• [WHAT THE TASK ASKS]: Please repeat, exactly and with nothing added, the lines running from the line that contains "import random" to the line that contains "return Matrix.LocRotScale((x, y, z), Euler([radians(a)", both lines included.

• [RECORDS PROVIDED]:
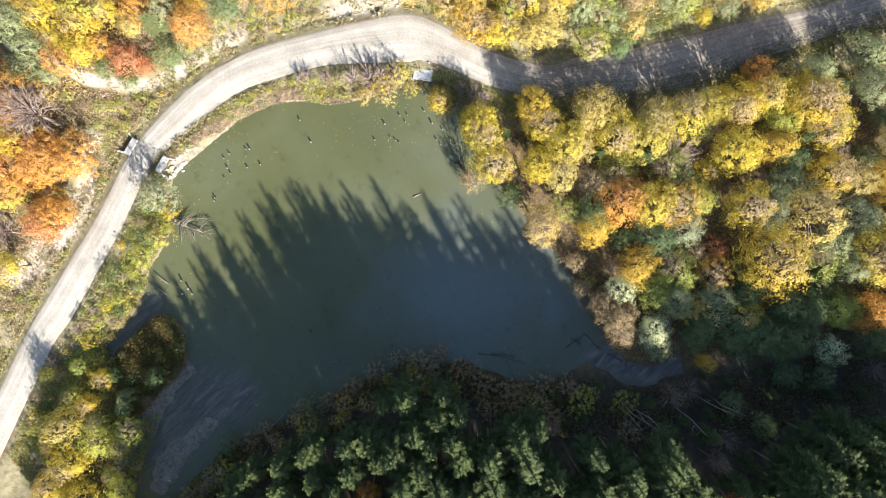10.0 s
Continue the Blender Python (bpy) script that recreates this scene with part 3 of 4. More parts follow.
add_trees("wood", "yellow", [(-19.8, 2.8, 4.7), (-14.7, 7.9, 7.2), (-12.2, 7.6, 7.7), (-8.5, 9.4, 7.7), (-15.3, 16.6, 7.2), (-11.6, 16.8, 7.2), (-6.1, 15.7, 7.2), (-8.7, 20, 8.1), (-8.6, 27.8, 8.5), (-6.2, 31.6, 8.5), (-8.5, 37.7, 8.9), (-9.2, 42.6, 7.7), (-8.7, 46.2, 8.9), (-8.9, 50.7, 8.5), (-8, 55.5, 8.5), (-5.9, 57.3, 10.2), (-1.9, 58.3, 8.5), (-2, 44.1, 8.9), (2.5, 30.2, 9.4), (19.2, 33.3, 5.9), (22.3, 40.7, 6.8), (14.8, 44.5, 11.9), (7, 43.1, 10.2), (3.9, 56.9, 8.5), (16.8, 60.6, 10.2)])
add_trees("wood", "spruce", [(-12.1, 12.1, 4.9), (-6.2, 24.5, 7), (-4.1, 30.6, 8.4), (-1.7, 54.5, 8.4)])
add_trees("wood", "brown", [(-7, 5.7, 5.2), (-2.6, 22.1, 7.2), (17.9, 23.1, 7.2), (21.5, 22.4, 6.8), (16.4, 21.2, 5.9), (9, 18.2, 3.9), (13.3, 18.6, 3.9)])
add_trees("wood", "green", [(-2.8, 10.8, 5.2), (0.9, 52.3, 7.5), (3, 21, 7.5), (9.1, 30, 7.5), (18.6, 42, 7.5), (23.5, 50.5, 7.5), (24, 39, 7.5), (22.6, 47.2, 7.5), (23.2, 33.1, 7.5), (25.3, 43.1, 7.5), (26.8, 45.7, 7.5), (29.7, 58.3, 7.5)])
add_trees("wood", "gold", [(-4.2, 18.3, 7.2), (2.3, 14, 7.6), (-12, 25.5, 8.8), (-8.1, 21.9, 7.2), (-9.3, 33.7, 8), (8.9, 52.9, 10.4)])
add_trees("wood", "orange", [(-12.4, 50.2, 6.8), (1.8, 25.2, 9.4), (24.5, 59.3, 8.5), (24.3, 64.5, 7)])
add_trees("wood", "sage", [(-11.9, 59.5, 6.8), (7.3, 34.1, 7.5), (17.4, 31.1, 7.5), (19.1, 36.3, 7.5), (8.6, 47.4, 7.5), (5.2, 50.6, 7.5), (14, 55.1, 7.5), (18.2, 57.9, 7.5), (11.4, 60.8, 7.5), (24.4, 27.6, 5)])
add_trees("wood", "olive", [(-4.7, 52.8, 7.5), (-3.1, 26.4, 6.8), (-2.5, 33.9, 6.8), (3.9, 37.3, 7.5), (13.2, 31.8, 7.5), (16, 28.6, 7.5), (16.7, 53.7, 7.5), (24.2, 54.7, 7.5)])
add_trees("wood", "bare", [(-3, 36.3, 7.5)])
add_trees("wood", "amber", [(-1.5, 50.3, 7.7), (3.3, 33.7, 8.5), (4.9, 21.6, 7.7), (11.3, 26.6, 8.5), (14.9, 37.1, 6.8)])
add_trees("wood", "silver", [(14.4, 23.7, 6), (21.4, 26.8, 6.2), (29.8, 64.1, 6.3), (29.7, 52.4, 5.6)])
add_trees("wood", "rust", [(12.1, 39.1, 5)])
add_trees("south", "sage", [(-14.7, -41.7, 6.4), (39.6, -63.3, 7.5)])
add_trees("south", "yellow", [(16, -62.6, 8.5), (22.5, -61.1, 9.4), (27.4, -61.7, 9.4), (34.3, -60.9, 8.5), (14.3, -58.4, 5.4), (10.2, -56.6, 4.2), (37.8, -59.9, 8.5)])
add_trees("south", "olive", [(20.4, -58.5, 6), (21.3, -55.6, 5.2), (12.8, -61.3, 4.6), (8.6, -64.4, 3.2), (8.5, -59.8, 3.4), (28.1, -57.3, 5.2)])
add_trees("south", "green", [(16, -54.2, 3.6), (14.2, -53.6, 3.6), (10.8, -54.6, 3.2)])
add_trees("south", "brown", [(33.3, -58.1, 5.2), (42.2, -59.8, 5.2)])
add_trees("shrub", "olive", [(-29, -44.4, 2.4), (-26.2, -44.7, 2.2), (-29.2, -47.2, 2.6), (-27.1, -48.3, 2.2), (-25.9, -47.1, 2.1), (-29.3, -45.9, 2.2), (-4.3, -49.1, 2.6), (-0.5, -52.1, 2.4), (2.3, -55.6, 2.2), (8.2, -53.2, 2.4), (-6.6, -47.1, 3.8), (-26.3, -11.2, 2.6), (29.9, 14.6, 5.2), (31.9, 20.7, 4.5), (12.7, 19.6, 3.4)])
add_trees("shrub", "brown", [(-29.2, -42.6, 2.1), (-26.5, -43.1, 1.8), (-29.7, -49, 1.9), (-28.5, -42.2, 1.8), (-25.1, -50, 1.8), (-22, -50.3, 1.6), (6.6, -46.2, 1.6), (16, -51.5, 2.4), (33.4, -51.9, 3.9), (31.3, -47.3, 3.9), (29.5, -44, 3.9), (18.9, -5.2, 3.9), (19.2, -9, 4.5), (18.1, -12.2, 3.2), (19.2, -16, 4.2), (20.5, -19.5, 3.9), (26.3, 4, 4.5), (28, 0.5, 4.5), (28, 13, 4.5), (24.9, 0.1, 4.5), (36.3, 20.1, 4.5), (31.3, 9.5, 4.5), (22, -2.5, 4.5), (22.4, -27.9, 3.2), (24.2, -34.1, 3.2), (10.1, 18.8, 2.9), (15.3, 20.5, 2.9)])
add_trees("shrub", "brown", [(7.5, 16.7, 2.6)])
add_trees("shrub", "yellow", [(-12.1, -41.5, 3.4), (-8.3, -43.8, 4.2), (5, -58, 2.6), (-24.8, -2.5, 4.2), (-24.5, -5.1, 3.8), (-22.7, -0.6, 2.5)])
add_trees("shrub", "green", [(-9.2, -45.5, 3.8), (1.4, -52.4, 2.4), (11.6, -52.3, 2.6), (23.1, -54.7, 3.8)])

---

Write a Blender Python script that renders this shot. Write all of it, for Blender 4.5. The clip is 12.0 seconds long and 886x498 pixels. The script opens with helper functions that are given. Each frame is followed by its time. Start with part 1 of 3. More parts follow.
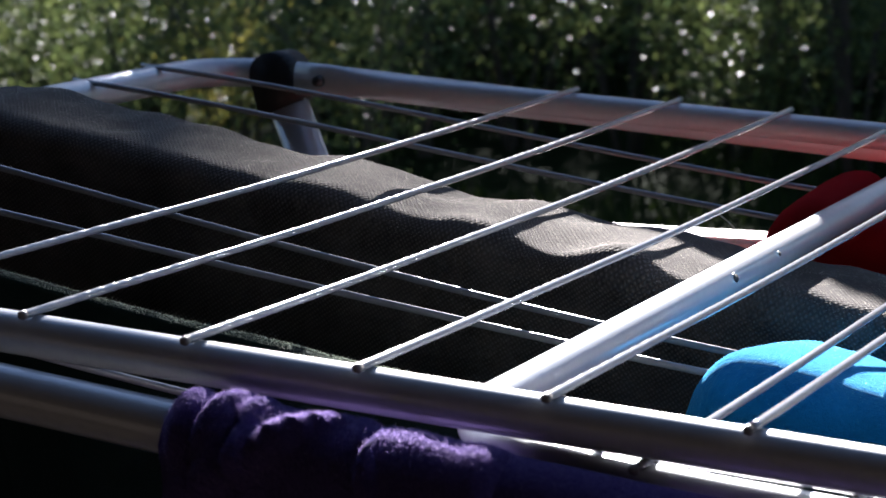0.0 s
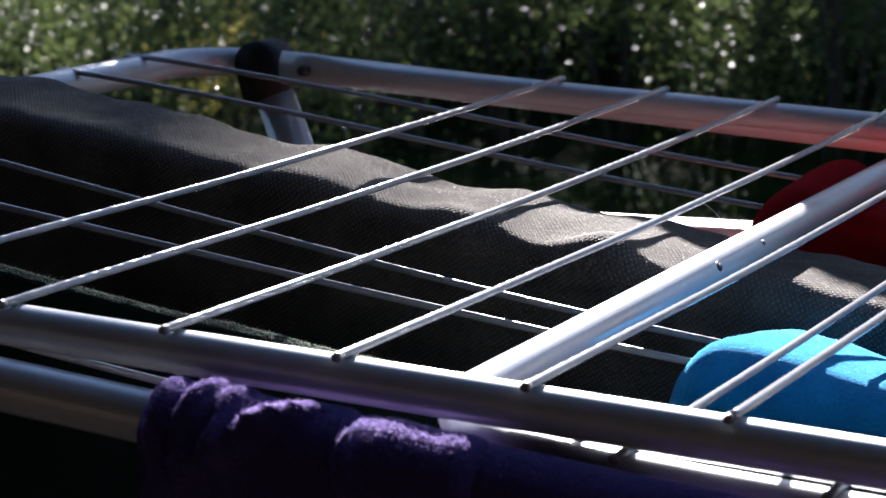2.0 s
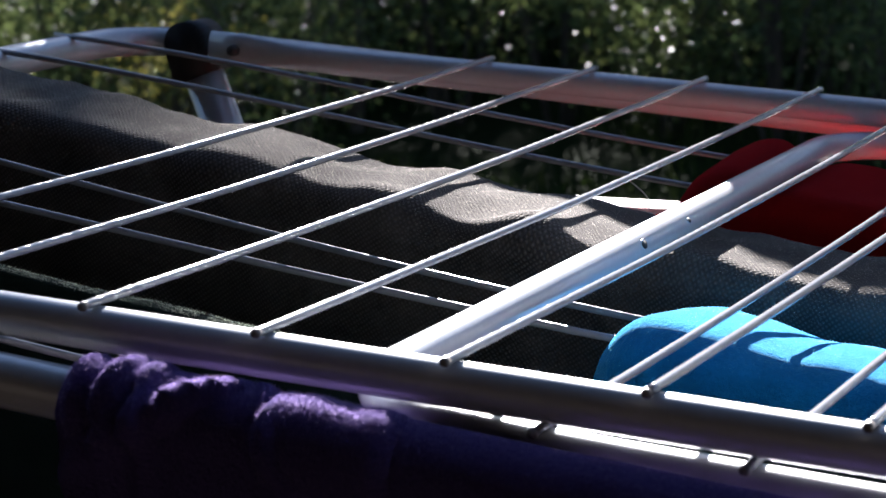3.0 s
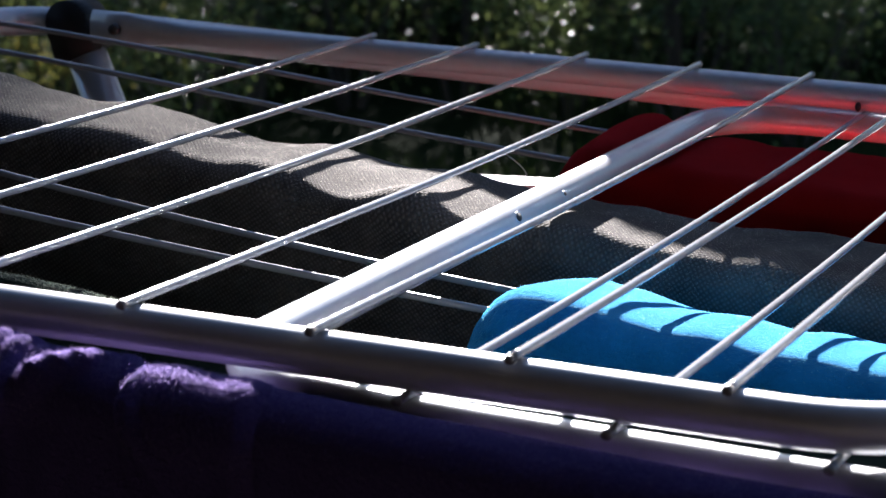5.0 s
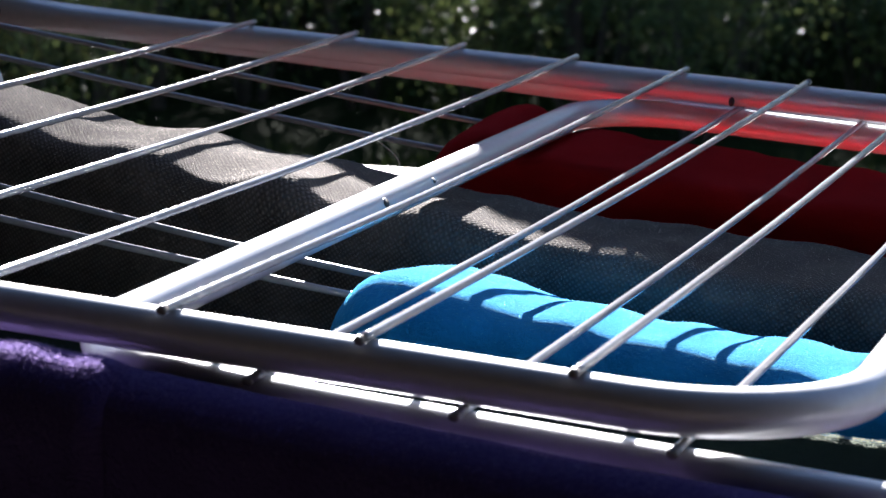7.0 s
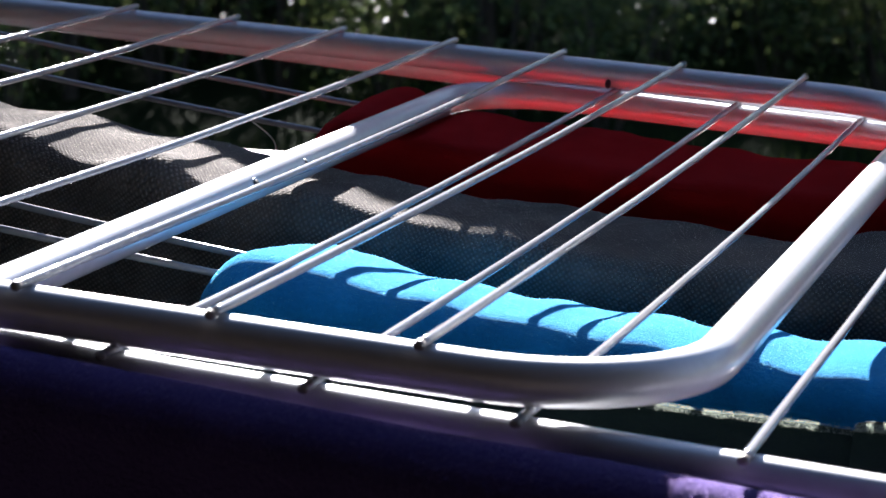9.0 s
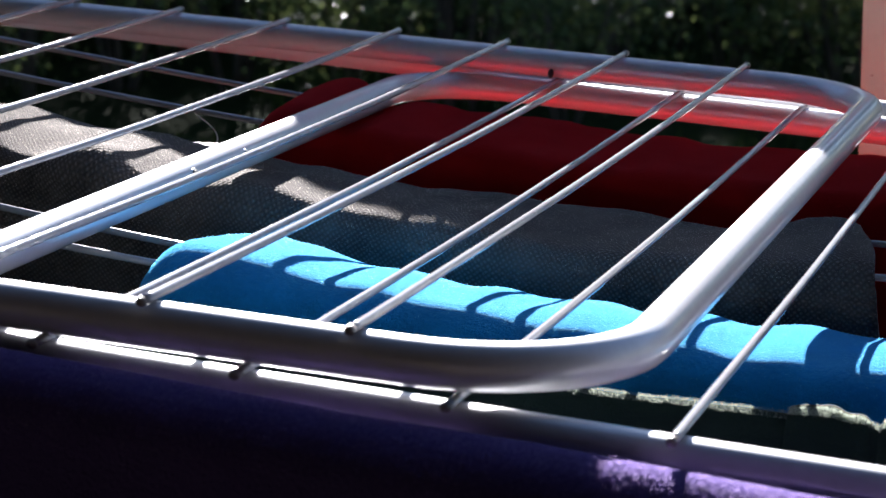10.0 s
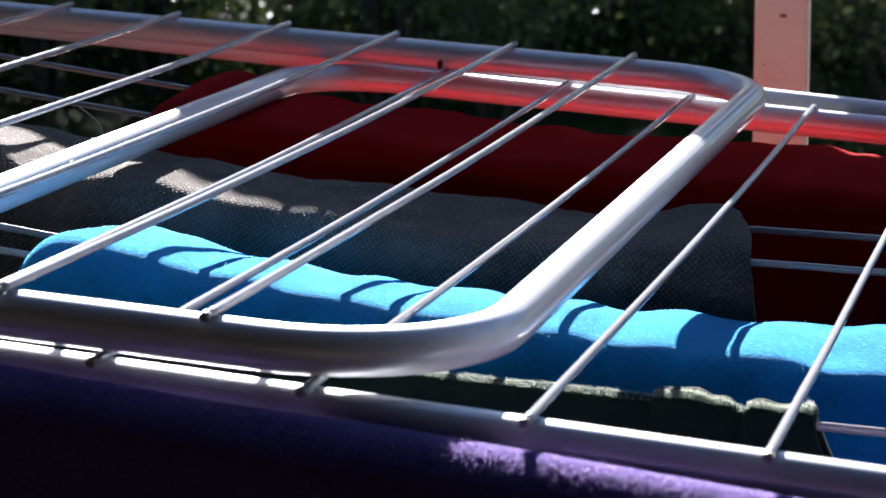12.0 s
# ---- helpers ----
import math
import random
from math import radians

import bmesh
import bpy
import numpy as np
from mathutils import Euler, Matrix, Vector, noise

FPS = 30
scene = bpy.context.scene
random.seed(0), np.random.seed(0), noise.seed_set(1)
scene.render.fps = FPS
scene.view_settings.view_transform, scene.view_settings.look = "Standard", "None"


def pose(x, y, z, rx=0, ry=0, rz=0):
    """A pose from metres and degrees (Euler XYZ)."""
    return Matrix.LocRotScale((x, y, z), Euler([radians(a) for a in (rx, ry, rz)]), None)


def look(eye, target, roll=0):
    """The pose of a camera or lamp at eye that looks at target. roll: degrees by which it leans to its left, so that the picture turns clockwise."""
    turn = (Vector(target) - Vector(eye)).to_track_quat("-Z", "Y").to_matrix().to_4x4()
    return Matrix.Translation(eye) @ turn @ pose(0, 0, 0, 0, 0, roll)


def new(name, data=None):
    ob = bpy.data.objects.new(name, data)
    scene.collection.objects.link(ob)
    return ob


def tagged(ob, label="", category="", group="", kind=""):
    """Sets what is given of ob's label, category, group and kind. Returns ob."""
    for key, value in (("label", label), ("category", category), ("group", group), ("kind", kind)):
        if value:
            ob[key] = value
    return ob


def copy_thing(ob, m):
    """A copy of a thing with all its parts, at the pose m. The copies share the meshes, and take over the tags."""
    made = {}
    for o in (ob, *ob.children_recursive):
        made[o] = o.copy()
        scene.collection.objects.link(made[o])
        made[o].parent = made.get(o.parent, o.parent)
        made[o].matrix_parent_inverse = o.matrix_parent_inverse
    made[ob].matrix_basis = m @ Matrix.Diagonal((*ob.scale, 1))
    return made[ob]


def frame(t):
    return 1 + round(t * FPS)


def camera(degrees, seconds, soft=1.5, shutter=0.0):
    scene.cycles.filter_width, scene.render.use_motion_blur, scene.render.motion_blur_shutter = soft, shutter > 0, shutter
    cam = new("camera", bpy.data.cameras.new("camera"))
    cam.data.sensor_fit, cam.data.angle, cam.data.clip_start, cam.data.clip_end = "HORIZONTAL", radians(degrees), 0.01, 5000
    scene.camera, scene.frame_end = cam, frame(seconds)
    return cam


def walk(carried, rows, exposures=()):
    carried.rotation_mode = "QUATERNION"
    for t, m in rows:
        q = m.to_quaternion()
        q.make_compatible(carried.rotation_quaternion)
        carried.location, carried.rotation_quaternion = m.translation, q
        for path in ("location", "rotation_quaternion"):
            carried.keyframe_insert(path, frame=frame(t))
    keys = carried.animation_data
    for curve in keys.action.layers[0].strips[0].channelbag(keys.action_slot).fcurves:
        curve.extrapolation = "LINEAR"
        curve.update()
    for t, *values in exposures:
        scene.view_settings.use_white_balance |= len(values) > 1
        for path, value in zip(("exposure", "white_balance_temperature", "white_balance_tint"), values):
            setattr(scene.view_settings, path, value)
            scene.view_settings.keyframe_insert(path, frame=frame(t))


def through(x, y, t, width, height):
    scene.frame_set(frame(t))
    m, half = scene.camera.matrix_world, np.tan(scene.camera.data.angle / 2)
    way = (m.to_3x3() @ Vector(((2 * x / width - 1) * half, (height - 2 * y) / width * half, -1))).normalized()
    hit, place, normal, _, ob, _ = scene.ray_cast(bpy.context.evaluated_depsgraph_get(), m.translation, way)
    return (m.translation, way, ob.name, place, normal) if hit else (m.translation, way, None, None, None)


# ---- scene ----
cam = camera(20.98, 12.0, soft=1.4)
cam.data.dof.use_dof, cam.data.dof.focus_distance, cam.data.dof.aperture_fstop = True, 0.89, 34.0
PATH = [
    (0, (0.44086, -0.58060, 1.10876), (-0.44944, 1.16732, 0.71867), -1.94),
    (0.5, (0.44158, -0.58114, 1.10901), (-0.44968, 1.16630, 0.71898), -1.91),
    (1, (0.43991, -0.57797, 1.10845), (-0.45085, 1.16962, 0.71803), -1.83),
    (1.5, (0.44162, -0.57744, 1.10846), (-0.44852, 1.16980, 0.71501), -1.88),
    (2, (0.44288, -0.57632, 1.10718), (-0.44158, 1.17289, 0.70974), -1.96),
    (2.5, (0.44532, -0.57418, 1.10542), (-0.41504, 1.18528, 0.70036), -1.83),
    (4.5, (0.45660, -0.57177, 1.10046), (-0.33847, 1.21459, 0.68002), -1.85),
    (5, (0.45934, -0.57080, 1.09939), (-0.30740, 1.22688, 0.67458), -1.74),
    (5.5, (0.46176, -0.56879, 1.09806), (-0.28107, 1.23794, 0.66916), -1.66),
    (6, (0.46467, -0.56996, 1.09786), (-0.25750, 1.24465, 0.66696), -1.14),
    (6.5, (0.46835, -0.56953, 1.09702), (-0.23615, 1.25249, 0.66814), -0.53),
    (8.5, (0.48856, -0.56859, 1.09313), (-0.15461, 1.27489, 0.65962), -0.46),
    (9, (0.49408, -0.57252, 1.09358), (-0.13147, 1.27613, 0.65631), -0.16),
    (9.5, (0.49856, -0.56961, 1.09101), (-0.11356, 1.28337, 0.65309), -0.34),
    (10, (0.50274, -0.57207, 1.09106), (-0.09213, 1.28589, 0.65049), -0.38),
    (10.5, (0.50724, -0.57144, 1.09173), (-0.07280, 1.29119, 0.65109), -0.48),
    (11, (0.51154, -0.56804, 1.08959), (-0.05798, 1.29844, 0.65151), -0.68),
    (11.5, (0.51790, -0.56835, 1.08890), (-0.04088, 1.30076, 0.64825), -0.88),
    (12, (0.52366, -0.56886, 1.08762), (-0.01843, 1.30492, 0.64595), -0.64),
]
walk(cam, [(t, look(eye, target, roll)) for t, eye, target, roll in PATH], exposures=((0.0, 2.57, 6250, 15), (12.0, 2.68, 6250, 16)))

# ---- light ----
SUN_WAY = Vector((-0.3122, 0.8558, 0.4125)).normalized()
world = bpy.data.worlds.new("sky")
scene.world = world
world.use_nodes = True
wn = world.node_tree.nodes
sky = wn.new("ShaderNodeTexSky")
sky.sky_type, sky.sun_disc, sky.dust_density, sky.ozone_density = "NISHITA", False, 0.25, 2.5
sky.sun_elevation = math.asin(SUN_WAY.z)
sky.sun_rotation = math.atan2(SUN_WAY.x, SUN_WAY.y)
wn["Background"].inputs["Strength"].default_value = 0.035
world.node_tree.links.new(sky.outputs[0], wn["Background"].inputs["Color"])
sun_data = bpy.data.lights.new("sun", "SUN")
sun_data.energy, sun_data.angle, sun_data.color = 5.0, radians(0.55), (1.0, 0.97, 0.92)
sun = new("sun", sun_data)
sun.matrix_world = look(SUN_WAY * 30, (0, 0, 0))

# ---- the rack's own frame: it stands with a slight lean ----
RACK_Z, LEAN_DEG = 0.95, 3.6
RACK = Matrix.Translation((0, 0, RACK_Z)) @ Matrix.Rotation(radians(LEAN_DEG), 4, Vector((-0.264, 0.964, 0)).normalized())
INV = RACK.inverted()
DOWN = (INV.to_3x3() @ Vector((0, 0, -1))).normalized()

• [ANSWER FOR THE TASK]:
import random
from math import radians

import bmesh
import bpy
import numpy as np
from mathutils import Euler, Matrix, Vector, noise

FPS = 30
scene = bpy.context.scene
random.seed(0), np.random.seed(0), noise.seed_set(1)
scene.render.fps = FPS
scene.view_settings.view_transform, scene.view_settings.look = "Standard", "None"


def pose(x, y, z, rx=0, ry=0, rz=0):
    """A pose from metres and degrees (Euler XYZ)."""
    return Matrix.LocRotScale((x, y, z), Euler([radians(a) for a in (rx, ry, rz)]), None)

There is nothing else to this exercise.